The second difference between the old diets and modern diets?
The recipes from the 1800s and early 1900s diet cookbooks I researched taste like hot cardboard (or, in the case of the “unfired” recipes, cold cardboard). Yes, on the surface, a text like 1854’s New Hydropathic Cook-book has similar principles to Michael Pollan – eat mostly plants; don’t bury your food in fat and sugar. But the book also preaches a complete abstinence from salt, vinegar, and lemon, aka “flavor.” [John Harvey] Kellogg had a similar philosophy — but John Harvey, my man, when you’re making a cracker whose two ingredients are grain and water, you need to put some damn salt in it.
Meanwhile, David Katz offers a stern warning that “we are missing the big picture when it comes to nutrition”:
Embracing the notion that we actually have to eat well, overall, and be active, to optimize our health suppresses magical thinking in ways we seem unwilling to sanction. So, instead, we continue to focus — as we have now for calamitous decades — on one food, nutrient, nutrient grouping, or ingredient at a time, all the while missing the big picture.

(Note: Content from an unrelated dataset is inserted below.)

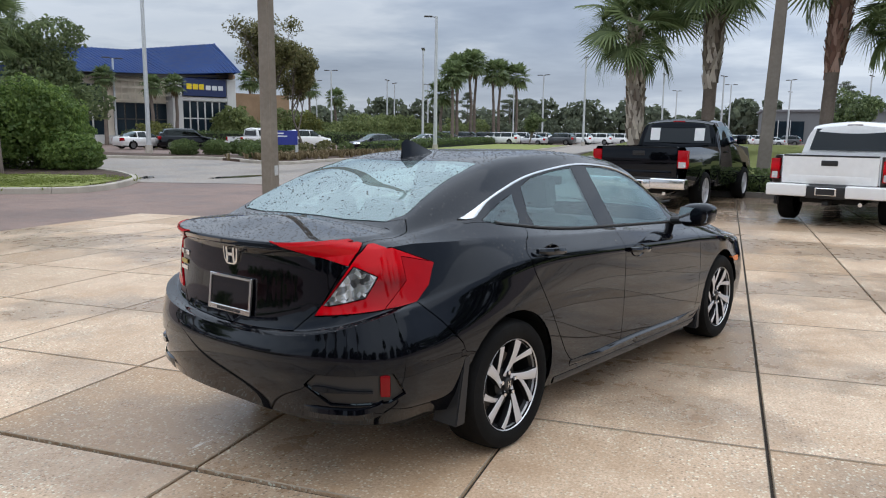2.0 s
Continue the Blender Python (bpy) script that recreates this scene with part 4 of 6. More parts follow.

I have written before, more than once, about how egregiously misguided this is. It does nothing but play into the designs of Big Food, which is delighted to reshuffle their very short list of favorite cheap ingredients into new versions of junk and profit from our preoccupation du jour. If we fixate on cutting fat, we can have low-fat cookies. If we fixate on carbs, we can have low-carb brownies. If we fixate on fructose, we are privileged to trade not up but sideways to equally sugary but now “high-fructose corn syrup free” versions of the same rubbish. … If we fixate on gluten, we can have gluten-free junk. If grains are bad, there are innumerable ways to eat badly without them, just as there are with them. If meat is the enemy, there is a whole universe of variations on the theme of vegan junk food to explore.
This is not theoretical. We have been inventing new ways to eat badly for literal decades, with the profound ills of modern epidemiology to show for it. The suspended animation of common sense and an apparent unwillingness to learn from the follies of nutritional history consign us to repeat them again and again.